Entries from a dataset
════════════════════

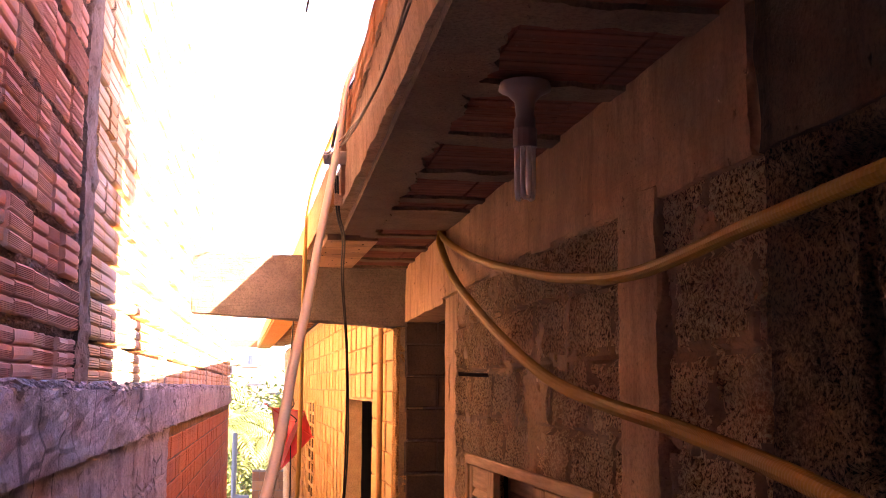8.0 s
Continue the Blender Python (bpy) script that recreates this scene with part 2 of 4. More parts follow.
M_BLOCK_YELLOW = concrete_material("ochre_blockwork", (0.47, 0.29, 0.14), (0.60, 0.39, 0.20), (0.30, 0.21, 0.11), 3.0, 0.008, streaks=0.5)
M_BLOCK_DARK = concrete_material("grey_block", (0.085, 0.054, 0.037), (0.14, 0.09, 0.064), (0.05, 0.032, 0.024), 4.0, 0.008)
def wet_material(name):
    m = Nodes(name)
    wet = m.ramp(m.noise(1.4, 5, 0.6), [(0.40, (0, 0, 0)), (0.55, (1, 1, 1))])
    c = m.mix(wet, (0.30, 0.29, 0.28), (0.15, 0.155, 0.165))
    return m.finish(c, m.math("SUBTRACT", 0.75, m.math("MULTIPLY", wet, 0.6)), m.noise(14, 5, 0.6), 0.004, 0.5, 0.5)


M_LANE = wet_material("lane_wet_cement")
M_FLOOR = concrete_material("floor_cement", (0.24, 0.22, 0.20), (0.36, 0.33, 0.30), (0.16, 0.14, 0.12), 2.0, 0.008)
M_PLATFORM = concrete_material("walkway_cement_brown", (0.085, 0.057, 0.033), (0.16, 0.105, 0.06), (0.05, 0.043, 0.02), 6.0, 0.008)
M_WOOD_FASCIA = wood_material("formwork_board_orange", (0.38, 0.16, 0.045), (0.52, 0.25, 0.085), 1)
M_WOOD_SOFFIT = wood_material("formwork_board_brown", (0.27, 0.15, 0.085), (0.38, 0.22, 0.13), 1)


def plywood_material(name):
    """Faded plywood: faint grain, water stains, cement smears."""
    m = Nodes(name)
    g = m.noise(7, 5, 0.6, stretch=(6, 0.5, 6))
    c = m.ramp(g, [(0.25, (0.42, 0.25, 0.15)), (0.75, (0.51, 0.315, 0.195))])
    c = m.mix(m.ramp(m.noise(3.3, 5, 0.6), [(0.50, (0, 0, 0)), (0.56, (0.75, 0.75, 0.75))]), c, (0.26, 0.15, 0.09))
    c = m.mix(m.ramp(m.noise(9, 4, 0.6), [(0.66, (0, 0, 0)), (0.70, (0.6, 0.6, 0.6))]), c, (0.42, 0.31, 0.22))
    return m.finish(c, 0.85, m.math("ADD", g, m.noise(40, 4, 0.6)), 0.0015, 0.6, 0.2)


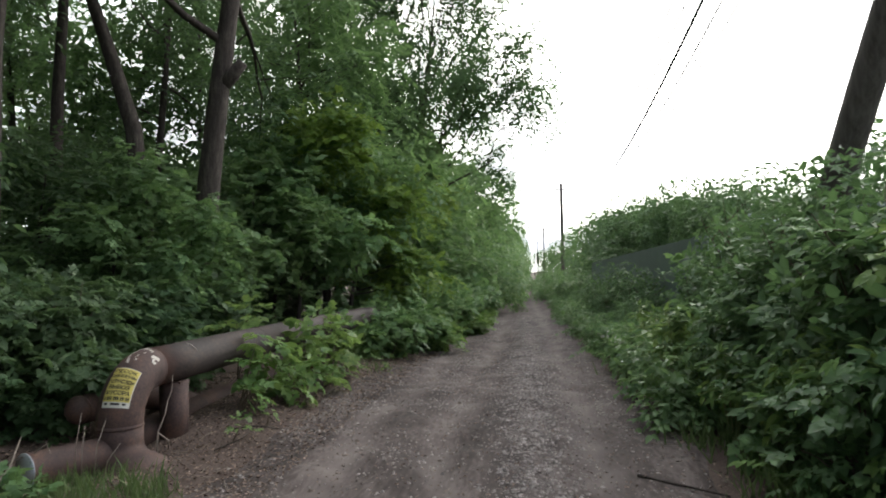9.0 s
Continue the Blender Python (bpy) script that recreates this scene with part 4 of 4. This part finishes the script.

════════════════════

| EXERCISE REQUIREMENTS |
Up to and including the line containing "0.22, 0.13), 1)", quote each line of the entries above from the very first, please, exactly and without images.

| RIGHT ANSWER |
8.0 s
Continue the Blender Python (bpy) script that recreates this scene with part 2 of 4. More parts follow.
M_BLOCK_YELLOW = concrete_material("ochre_blockwork", (0.47, 0.29, 0.14), (0.60, 0.39, 0.20), (0.30, 0.21, 0.11), 3.0, 0.008, streaks=0.5)
M_BLOCK_DARK = concrete_material("grey_block", (0.085, 0.054, 0.037), (0.14, 0.09, 0.064), (0.05, 0.032, 0.024), 4.0, 0.008)
def wet_material(name):
    m = Nodes(name)
    wet = m.ramp(m.noise(1.4, 5, 0.6), [(0.40, (0, 0, 0)), (0.55, (1, 1, 1))])
    c = m.mix(wet, (0.30, 0.29, 0.28), (0.15, 0.155, 0.165))
    return m.finish(c, m.math("SUBTRACT", 0.75, m.math("MULTIPLY", wet, 0.6)), m.noise(14, 5, 0.6), 0.004, 0.5, 0.5)


M_LANE = wet_material("lane_wet_cement")
M_FLOOR = concrete_material("floor_cement", (0.24, 0.22, 0.20), (0.36, 0.33, 0.30), (0.16, 0.14, 0.12), 2.0, 0.008)
M_PLATFORM = concrete_material("walkway_cement_brown", (0.085, 0.057, 0.033), (0.16, 0.105, 0.06), (0.05, 0.043, 0.02), 6.0, 0.008)
M_WOOD_FASCIA = wood_material("formwork_board_orange", (0.38, 0.16, 0.045), (0.52, 0.25, 0.085), 1)
M_WOOD_SOFFIT = wood_material("formwork_board_brown", (0.27, 0.15, 0.085), (0.38, 0.22, 0.13), 1)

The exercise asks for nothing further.